Glover, the Golden-Globe winning actor, comedian, singer, rapper, writer, director and producer, has repeatedly been criticized for portraying Black women in flat and unnuanced ways. This week he told Vulture that he didn’t see the show’s protagonist as “layered.” He, in part, commented, “I wanted [Fishback’s] performance to be brutal. It’s a raw thing. It reminds me of how I have a fear with dogs because I’m like, ‘You’re not looking at me in the eye, I don’t know what you’re capable of.’”

If this sounds like an odd thing to say about a Black woman serial killer who deals with her very complex trauma by reinventing herself (and the show’s storyline) in almost every episode, it’s because it is. And appearing to compare this particular character to a dog isn’t doing Glover any favors on the very real social media platform (its name rhymes with glitter) that Dre is portrayed to be using to track her victims.

To complicate things further, Swarm’s co-creator and showrunner Janine Nabers (a Black woman who had previously written for Atlanta) did a separate, simultaneous interview with Vulture saying, “When Donald and I were conceiving of this show, we wanted to tell our own version of these European films we’ve seen in the past, where these characters are complicated and nuanced and we don’t know what they’re going to do next.”

She was also quick to defend Glover, saying that it’s “silly” for people to say that he doesn’t like Black women. “If you take a Black woman you admire and respect and give her a platform to then hire more Black women and cast incredible Black women — Donald did that. After Atlanta, he could’ve had anyone in this business, and he chose to work with me,” she explained.

Nabers used Glover’s belief in her to throw respectability politics out the window and give audiences an unflinching, diabolical, and yes, nuanced, Black woman killer. “As Americans, we’re really comfortable watching white people go crazy because they have earned it in a lot of people’s minds. We wanted to shift that perspective and let it be this Black woman, which we have not seen before, and give her that gravity. It’s okay if it makes Black people uncomfortable watching this Black person do this thing, especially to other Black people. We’ve been seeing this sh*t for years with white faces,” she said.

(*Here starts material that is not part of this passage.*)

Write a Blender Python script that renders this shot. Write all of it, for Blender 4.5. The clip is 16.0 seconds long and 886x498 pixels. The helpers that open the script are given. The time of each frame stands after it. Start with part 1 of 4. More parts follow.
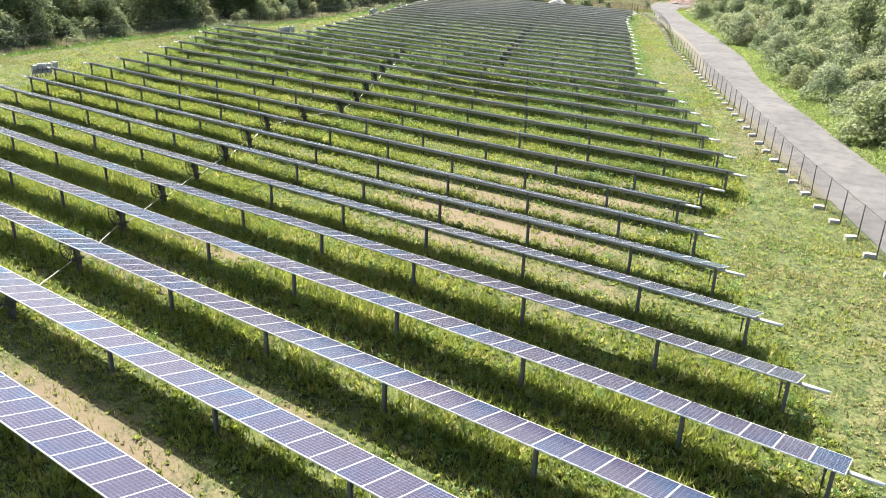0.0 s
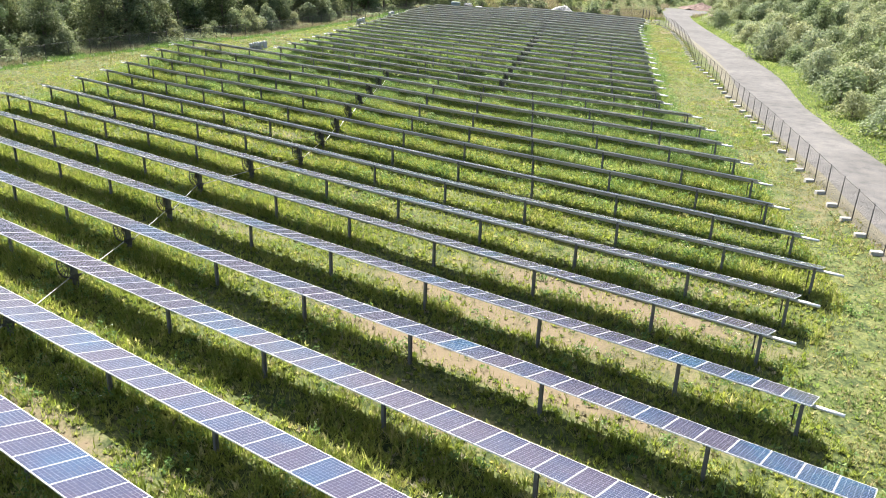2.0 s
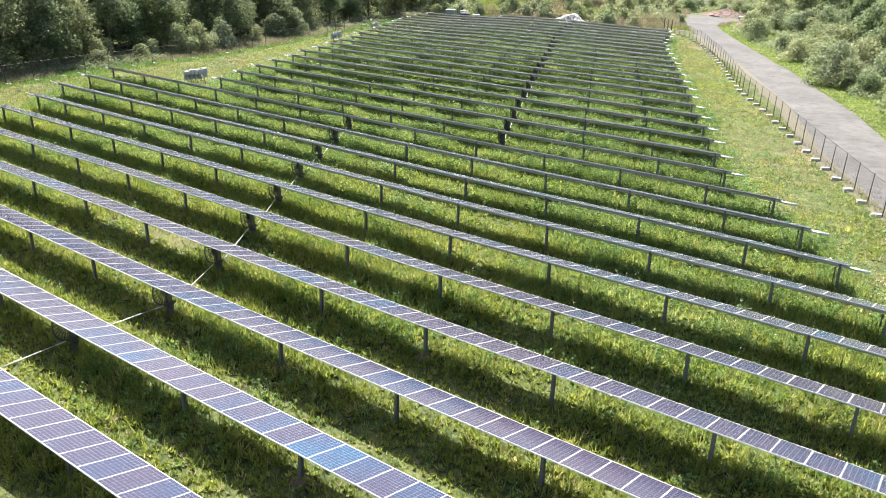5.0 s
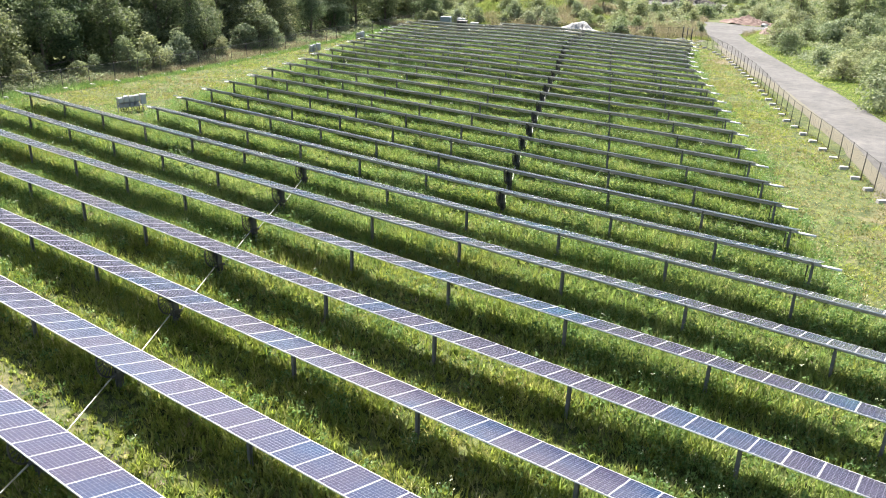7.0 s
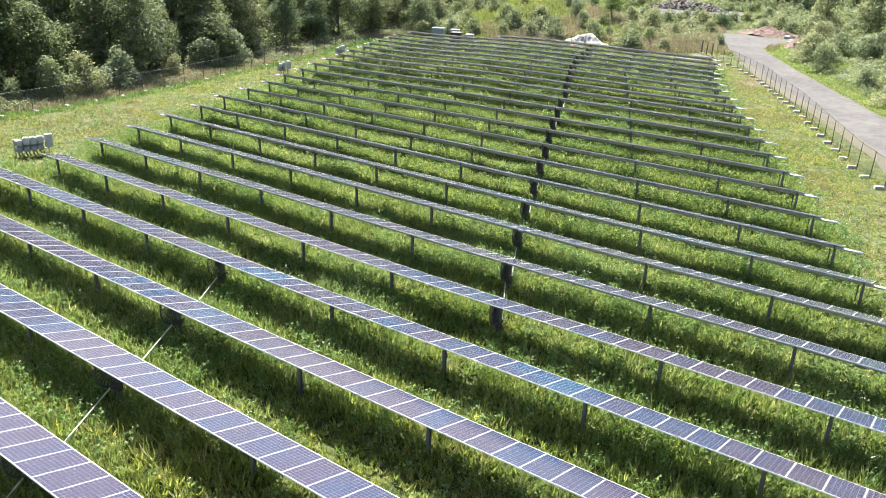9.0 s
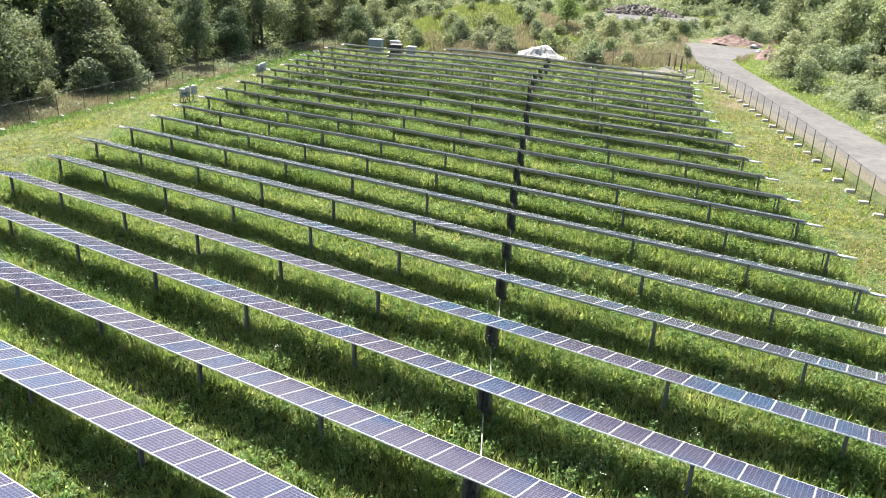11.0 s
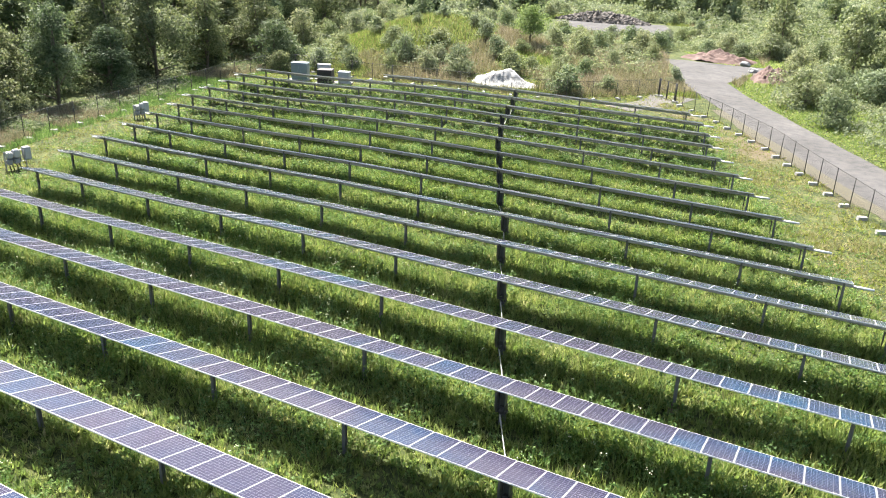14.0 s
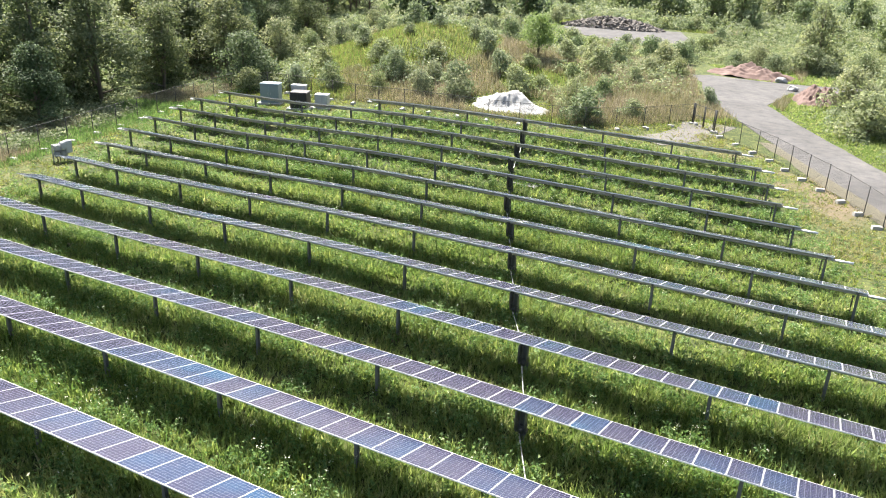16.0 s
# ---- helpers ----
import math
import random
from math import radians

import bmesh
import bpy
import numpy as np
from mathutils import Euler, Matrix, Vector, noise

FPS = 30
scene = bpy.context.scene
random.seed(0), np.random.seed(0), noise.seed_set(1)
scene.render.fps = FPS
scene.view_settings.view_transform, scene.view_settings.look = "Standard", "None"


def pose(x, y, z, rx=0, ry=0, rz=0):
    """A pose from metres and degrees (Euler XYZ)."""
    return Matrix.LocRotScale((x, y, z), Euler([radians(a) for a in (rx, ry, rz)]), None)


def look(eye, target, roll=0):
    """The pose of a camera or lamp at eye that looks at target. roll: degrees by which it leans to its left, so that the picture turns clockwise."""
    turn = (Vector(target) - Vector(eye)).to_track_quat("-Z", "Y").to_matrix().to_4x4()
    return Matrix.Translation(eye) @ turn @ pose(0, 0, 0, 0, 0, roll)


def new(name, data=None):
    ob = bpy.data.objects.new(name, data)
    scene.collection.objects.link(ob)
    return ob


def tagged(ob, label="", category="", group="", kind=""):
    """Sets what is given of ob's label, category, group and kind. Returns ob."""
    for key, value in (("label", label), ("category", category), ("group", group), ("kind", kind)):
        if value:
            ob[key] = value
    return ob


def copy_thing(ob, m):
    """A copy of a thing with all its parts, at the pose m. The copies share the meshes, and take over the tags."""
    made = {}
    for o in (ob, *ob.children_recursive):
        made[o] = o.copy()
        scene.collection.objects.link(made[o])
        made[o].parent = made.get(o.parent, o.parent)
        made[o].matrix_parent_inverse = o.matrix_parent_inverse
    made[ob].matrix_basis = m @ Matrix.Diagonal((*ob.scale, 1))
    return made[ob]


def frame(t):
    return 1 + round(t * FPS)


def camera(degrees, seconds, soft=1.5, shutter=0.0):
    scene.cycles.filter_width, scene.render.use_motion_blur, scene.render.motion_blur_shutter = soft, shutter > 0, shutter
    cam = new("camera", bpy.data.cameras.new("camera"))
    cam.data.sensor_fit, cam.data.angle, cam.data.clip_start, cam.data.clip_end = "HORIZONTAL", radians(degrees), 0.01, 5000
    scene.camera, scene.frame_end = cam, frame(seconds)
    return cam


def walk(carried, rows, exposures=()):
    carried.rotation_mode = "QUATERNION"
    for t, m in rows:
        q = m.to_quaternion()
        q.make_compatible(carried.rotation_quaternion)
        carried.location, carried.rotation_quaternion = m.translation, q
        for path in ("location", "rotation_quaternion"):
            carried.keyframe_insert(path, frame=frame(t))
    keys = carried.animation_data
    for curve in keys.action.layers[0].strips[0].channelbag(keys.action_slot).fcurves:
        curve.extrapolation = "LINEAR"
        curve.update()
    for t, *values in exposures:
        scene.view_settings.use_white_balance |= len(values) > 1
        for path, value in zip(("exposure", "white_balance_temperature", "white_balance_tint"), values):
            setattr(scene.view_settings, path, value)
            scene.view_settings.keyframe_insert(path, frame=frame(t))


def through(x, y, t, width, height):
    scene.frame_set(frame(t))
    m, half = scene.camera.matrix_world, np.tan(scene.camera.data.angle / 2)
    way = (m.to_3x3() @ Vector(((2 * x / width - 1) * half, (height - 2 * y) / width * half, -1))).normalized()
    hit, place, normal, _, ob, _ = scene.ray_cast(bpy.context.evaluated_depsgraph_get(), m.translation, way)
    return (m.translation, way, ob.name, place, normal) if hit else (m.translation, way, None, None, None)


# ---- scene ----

Casting the pop star of record as a dark-skinned Black woman was also an act of representation and world-building according to Nabers: “You don’t see a woman who’s Nirine’s color that is at the level of stardom that Rihanna is at. An R&B pop superstar does not currently exist who is dark and at the billionaire, ‘I own the music industry’ level. That was very, very purposeful, and I’m really proud of that.”

“At the end of the day, I would hope that Black women watch this show and feel like they are seeing a part of Black femininity they haven’t seen before, and they’re drawn to it,” she added.